**YOUR INSTRUCTIONS**.
All of the lines below are to be printed again exactly; images are excluded from the output.

BEGIN RAW DATA

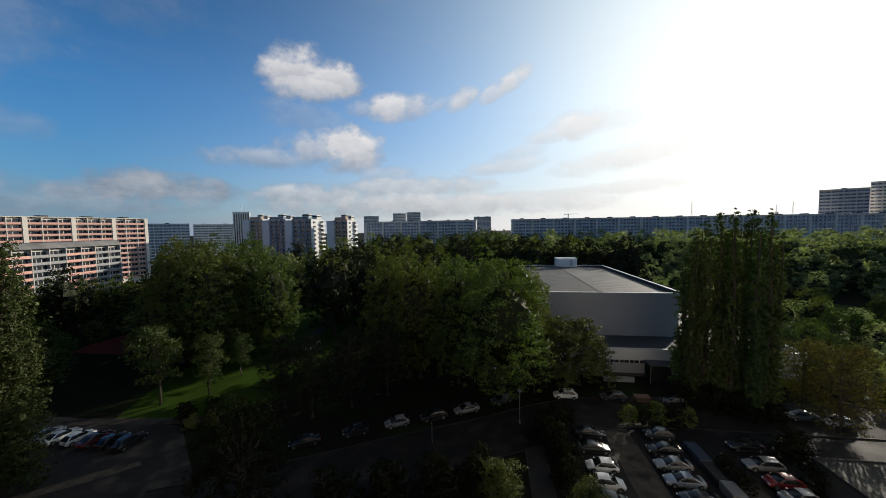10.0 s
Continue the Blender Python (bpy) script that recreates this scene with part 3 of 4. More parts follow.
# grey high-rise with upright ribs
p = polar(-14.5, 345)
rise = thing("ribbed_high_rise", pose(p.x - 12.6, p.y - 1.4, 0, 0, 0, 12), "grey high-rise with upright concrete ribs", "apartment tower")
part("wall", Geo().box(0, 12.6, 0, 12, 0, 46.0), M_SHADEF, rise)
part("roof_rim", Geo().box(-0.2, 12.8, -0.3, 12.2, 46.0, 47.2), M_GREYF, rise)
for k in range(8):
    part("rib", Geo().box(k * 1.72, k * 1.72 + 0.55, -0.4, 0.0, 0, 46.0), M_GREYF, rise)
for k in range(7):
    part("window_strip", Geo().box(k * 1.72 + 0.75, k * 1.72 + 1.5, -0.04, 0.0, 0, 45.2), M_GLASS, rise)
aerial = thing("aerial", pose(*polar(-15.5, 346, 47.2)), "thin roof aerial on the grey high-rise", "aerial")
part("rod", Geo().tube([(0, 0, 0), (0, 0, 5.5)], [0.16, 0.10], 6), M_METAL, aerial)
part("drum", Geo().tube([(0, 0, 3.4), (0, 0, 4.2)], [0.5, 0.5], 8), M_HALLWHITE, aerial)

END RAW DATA

**THE RESPONSE**.
10.0 s
Continue the Blender Python (bpy) script that recreates this scene with part 3 of 4. More parts follow.
# grey high-rise with upright ribs
p = polar(-14.5, 345)
rise = thing("ribbed_high_rise", pose(p.x - 12.6, p.y - 1.4, 0, 0, 0, 12), "grey high-rise with upright concrete ribs", "apartment tower")
part("wall", Geo().box(0, 12.6, 0, 12, 0, 46.0), M_SHADEF, rise)
part("roof_rim", Geo().box(-0.2, 12.8, -0.3, 12.2, 46.0, 47.2), M_GREYF, rise)
for k in range(8):
    part("rib", Geo().box(k * 1.72, k * 1.72 + 0.55, -0.4, 0.0, 0, 46.0), M_GREYF, rise)
for k in range(7):
    part("window_strip", Geo().box(k * 1.72 + 0.75, k * 1.72 + 1.5, -0.04, 0.0, 0, 45.2), M_GLASS, rise)
aerial = thing("aerial", pose(*polar(-15.5, 346, 47.2)), "thin roof aerial on the grey high-rise", "aerial")
part("rod", Geo().tube([(0, 0, 0), (0, 0, 5.5)], [0.16, 0.10], 6), M_METAL, aerial)
part("drum", Geo().tube([(0, 0, 3.4), (0, 0, 4.2)], [0.5, 0.5], 8), M_HALLWHITE, aerial)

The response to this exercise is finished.